Once we have Euler angles, it is quite logical to specify the maximum positive and negative rotations allowed to given bone. But there is one caveat - minimization algorithms normally require the tension function to be smooth. So we cannot simply clip the tension function at threshold. Also it is normally not a good idea to keep the tension value constant below threshold, because joints always prefer to be as close to rest position as possible.
At moment I made a mix of two power functions for tension calculation:

T = R * (angle / P) ** 1.25 + (angle / P) ** 16

T - calculated tension value          
R - rigidity (0-1) of the movement    
P - threshold value (maximum rotation)

There are two different set of threshold and rigidity values - one for positive, one for negative values. Rigidity determines, how fast the tension increases below the threshold value (it has small exponent 1.25 to make the overall function differentiable at zero).

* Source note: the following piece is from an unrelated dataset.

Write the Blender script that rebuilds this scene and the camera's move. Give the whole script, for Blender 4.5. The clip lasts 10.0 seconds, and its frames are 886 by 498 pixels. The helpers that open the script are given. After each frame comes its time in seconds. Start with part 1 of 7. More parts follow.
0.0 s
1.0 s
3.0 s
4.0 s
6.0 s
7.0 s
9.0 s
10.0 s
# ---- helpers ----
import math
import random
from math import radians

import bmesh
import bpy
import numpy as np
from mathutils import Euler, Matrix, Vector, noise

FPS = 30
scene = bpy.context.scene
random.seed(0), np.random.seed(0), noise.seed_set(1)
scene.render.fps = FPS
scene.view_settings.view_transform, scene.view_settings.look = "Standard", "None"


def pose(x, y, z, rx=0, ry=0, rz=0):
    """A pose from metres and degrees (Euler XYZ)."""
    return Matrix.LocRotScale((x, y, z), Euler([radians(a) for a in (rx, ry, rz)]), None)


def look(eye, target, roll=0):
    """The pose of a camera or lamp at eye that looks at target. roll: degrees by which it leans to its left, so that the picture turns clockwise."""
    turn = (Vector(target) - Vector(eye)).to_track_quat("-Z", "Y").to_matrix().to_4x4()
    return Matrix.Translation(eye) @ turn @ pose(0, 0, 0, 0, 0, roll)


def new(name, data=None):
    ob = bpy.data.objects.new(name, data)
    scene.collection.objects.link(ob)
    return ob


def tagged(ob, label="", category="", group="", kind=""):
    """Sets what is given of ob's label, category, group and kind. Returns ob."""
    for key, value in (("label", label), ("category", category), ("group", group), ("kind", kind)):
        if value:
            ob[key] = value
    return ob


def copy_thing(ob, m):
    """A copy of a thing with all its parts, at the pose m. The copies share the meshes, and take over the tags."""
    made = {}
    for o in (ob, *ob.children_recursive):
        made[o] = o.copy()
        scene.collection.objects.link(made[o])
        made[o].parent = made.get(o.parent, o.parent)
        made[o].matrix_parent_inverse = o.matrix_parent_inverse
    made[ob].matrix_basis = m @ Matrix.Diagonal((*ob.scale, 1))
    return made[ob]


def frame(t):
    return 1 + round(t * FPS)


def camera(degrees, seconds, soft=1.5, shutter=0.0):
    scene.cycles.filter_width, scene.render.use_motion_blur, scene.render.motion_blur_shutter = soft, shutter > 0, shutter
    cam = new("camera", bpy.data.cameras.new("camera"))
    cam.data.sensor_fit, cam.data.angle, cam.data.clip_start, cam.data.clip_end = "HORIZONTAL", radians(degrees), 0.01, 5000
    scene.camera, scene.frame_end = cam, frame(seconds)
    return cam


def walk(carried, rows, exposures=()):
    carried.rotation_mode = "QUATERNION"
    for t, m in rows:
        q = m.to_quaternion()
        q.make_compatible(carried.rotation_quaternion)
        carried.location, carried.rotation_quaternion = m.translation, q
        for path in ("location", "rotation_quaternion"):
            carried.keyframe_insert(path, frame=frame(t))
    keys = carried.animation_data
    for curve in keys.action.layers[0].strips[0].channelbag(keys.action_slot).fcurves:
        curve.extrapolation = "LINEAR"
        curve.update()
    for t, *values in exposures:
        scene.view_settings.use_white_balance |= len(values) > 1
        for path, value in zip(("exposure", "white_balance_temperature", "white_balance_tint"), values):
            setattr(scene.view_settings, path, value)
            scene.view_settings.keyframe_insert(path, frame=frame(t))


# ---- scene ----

The example of tension function

Here is a graph of example tension function with parameters -1.0;1.0 (negative) and 1.5;0.1 (positive). It describes a joint, that moves backwards up to about one radian with considerable tension and forward up to 1.5 radians relatively freely. Although it does not seem so looking at graph, the function is actually smooth at zero.
Certain joints have some rotations blocked - like twisting and sideways bending for knees. This is better done by turning those axes off completely instead of setting very small movement thresholds, because we want to keep the degrees of freedom as low as possible.

And it works - at least wee enough for static positioning. For some reason the simplex solver diverges a lot for small changes in target position if the overall movement is relatively big.

Positioning of limbs with IK targets

The latest version of Khayyam has a set of meaningful IK chains and rotation constraints built into XPP importer (only for SBZ and compatible skeletons).